• Stored data:
┌──

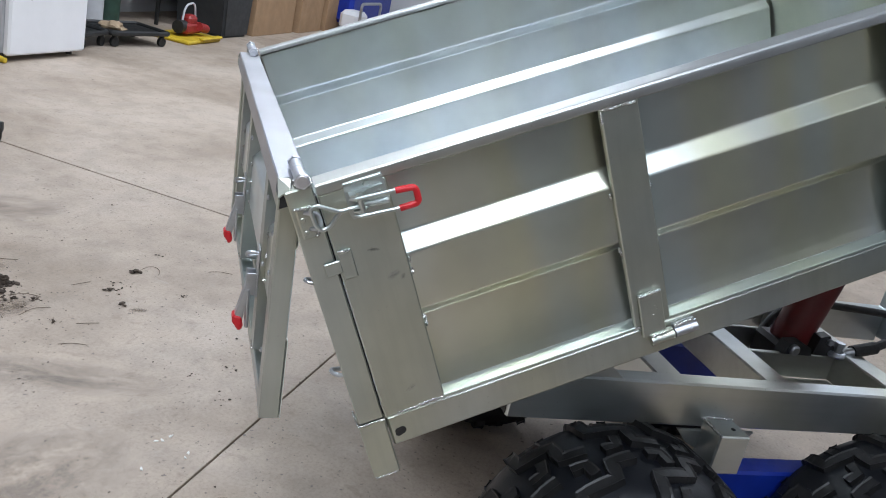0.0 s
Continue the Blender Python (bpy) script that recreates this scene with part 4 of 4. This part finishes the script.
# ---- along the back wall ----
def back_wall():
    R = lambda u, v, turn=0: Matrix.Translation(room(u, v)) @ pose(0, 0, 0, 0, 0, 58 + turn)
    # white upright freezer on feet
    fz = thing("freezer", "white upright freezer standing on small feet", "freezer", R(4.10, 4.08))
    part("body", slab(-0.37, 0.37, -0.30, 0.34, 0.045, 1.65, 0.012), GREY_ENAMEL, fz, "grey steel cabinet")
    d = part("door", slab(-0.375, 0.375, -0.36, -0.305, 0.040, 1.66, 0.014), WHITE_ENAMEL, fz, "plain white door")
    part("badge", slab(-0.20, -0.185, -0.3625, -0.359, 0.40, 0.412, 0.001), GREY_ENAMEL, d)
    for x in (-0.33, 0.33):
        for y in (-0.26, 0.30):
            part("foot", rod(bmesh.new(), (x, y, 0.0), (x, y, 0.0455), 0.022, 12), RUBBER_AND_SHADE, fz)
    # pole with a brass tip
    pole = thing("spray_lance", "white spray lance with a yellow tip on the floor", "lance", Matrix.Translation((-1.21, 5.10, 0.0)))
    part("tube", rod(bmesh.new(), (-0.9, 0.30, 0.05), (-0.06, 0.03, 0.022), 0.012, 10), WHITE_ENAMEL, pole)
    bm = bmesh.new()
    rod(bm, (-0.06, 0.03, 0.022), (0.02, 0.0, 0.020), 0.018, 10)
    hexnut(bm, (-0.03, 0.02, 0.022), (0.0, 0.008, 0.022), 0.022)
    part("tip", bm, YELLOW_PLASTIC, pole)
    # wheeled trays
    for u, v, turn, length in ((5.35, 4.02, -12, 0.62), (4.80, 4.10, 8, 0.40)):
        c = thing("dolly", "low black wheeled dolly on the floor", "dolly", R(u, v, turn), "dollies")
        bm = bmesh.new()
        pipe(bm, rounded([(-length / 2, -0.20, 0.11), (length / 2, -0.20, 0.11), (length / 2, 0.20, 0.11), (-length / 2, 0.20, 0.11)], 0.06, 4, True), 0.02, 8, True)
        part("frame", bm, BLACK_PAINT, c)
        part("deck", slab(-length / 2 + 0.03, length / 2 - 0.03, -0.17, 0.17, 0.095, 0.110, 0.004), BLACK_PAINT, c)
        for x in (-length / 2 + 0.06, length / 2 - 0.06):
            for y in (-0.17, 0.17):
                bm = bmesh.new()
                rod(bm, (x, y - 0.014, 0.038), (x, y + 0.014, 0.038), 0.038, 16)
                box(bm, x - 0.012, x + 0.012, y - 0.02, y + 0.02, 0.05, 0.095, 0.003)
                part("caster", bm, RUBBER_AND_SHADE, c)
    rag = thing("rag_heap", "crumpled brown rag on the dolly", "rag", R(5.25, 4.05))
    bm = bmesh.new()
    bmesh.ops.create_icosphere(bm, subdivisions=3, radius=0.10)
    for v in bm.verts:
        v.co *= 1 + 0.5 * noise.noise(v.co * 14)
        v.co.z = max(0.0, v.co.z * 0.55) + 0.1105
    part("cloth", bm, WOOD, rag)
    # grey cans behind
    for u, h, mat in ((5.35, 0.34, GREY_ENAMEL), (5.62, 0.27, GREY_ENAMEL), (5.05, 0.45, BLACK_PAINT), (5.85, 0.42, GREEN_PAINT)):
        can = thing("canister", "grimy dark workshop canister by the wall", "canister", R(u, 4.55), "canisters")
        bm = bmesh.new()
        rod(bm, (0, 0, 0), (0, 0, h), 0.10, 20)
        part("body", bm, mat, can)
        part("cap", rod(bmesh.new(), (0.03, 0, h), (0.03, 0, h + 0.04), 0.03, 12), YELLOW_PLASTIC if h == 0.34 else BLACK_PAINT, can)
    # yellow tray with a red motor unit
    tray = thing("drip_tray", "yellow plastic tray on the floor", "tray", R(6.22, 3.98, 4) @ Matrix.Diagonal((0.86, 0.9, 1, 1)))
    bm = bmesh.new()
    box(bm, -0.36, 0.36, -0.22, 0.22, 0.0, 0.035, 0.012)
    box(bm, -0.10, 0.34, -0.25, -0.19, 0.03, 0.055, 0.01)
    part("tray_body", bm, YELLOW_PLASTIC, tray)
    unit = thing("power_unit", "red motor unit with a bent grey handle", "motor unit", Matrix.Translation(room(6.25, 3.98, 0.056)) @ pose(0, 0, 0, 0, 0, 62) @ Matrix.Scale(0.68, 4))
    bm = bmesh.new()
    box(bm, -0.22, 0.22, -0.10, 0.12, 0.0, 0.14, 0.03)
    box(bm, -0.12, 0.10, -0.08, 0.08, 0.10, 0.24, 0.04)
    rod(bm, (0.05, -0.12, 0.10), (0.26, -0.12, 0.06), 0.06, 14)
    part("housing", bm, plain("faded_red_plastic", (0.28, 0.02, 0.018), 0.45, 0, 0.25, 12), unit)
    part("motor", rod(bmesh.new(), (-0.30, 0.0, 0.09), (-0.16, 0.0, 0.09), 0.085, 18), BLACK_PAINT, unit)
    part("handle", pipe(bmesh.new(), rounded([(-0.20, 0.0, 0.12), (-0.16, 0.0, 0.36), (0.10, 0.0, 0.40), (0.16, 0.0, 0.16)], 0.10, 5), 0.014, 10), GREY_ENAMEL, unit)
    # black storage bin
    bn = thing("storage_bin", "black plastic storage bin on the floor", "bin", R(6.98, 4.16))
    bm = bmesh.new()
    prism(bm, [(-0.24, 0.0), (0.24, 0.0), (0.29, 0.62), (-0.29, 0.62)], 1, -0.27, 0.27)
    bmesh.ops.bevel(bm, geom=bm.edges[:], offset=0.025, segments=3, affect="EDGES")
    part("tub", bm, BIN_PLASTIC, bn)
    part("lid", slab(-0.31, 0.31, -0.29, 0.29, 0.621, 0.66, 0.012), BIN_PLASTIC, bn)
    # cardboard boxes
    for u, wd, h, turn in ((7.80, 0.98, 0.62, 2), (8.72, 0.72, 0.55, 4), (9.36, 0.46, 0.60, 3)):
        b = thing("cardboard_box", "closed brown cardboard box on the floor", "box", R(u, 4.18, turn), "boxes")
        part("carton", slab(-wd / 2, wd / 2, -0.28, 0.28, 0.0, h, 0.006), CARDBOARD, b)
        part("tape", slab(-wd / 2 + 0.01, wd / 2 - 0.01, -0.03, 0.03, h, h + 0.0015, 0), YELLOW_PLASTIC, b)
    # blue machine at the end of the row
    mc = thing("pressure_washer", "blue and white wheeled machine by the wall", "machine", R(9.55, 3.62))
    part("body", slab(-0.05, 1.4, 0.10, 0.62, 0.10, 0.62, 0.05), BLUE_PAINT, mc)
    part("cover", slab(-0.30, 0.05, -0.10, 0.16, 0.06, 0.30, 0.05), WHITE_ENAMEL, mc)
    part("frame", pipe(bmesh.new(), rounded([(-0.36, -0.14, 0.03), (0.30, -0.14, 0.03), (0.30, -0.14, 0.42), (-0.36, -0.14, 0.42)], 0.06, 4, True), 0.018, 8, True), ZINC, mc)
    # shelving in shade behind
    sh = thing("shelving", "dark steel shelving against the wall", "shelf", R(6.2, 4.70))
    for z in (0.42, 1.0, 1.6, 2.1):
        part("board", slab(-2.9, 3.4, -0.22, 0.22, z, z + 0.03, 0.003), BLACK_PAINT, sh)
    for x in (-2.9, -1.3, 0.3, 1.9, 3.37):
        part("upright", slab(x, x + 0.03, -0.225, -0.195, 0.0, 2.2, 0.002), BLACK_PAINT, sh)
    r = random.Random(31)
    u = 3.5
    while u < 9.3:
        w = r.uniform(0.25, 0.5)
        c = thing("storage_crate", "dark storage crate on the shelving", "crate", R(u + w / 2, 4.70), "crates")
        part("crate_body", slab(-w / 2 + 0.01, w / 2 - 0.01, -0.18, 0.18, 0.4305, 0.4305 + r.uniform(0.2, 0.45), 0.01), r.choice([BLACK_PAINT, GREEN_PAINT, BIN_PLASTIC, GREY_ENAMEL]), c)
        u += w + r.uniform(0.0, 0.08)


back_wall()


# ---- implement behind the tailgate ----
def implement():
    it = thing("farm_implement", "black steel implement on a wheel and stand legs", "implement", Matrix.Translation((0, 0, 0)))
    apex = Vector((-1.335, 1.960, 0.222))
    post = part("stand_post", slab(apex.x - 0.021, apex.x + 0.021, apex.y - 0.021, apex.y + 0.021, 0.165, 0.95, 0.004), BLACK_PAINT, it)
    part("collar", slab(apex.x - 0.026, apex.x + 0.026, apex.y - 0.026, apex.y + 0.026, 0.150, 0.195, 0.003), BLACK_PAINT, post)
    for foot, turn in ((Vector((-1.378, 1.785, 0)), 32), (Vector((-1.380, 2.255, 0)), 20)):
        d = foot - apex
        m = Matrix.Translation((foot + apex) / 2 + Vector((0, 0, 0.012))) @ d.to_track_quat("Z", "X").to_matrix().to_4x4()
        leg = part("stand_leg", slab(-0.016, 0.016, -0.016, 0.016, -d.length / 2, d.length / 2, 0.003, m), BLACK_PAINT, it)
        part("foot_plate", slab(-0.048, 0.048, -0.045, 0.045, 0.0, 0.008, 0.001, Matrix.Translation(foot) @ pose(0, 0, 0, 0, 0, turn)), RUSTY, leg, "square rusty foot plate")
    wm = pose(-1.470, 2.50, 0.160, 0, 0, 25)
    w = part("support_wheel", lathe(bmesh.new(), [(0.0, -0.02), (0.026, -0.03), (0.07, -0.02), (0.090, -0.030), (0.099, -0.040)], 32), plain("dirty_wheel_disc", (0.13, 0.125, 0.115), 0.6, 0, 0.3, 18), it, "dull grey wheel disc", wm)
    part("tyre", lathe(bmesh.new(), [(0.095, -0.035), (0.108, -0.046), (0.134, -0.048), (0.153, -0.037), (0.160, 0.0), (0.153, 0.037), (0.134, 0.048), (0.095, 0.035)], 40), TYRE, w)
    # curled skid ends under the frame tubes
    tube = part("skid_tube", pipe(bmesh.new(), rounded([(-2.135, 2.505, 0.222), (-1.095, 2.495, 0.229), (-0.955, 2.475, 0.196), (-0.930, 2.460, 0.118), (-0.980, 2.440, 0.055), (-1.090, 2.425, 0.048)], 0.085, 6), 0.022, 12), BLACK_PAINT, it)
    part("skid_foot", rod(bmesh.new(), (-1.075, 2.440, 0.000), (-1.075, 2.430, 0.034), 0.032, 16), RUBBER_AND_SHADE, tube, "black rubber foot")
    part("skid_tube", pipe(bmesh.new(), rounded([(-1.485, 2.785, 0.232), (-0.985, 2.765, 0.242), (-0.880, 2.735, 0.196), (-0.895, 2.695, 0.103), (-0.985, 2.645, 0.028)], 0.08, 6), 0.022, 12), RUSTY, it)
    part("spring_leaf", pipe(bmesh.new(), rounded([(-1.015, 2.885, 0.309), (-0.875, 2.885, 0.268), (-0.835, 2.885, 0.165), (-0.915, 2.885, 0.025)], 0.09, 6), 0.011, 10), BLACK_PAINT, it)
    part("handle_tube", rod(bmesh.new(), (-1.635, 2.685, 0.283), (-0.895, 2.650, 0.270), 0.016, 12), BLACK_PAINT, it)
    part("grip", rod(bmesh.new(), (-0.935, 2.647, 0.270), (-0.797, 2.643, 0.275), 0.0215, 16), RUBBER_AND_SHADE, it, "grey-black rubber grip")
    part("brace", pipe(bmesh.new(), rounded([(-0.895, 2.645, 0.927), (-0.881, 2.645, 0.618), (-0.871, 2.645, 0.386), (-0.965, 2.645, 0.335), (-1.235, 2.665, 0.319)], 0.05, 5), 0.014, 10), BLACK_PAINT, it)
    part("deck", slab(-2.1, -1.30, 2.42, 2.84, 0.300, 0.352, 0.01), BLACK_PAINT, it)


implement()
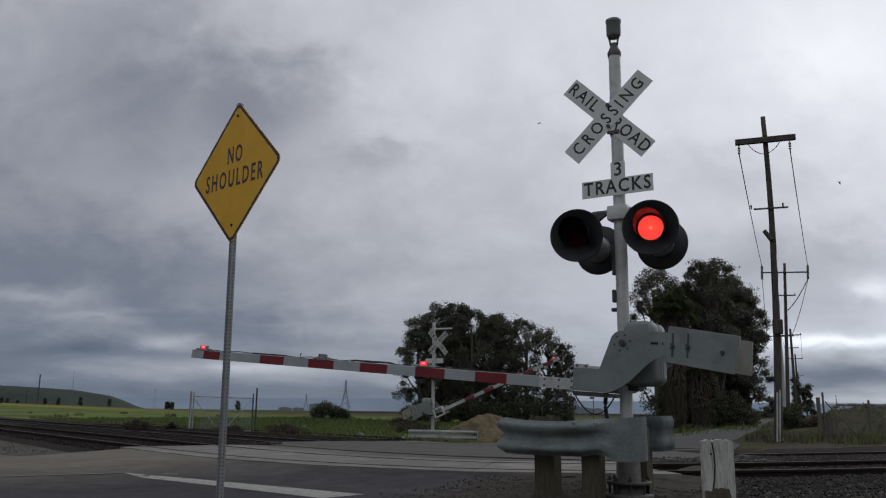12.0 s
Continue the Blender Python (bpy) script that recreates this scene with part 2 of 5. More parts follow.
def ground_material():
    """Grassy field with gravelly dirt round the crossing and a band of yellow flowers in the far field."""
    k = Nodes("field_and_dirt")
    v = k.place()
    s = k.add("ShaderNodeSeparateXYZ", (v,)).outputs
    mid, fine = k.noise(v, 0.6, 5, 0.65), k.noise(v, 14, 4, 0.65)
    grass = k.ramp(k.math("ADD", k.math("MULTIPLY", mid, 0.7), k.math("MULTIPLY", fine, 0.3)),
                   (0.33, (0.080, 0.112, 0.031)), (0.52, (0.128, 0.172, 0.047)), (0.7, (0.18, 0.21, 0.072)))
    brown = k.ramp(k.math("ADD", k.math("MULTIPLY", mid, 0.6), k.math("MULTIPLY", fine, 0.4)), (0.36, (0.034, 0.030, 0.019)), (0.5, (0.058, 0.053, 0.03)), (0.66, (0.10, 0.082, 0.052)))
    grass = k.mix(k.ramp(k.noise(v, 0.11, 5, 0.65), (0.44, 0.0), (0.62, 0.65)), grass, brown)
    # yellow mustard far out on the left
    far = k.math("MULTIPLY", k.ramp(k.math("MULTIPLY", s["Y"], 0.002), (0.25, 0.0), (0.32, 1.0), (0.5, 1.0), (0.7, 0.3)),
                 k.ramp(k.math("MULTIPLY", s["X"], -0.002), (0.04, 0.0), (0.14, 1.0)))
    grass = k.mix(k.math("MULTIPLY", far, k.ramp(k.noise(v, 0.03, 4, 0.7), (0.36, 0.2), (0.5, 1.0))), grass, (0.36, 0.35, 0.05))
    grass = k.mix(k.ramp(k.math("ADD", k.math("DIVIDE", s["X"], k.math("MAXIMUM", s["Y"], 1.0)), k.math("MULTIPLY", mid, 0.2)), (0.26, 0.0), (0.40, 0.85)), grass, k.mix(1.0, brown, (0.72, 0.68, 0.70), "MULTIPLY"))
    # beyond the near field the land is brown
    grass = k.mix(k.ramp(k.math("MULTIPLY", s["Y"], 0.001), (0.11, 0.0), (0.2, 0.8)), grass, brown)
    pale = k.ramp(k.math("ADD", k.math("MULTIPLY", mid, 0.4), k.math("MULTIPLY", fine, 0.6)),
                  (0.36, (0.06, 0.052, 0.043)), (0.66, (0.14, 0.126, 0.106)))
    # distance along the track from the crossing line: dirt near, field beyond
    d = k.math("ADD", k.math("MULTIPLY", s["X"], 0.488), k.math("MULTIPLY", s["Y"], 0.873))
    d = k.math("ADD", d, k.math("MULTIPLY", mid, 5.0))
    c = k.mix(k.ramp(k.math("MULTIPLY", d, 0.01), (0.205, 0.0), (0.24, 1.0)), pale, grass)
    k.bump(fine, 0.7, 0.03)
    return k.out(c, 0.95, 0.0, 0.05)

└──

• Problem statement: Copy out every line with the word "scene".

• Solution to the exercise:
Continue the Blender Python (bpy) script that recreates this scene with part 4 of 4. This part finishes the script.
Continue the Blender Python (bpy) script that recreates this scene with part 2 of 5. More parts follow.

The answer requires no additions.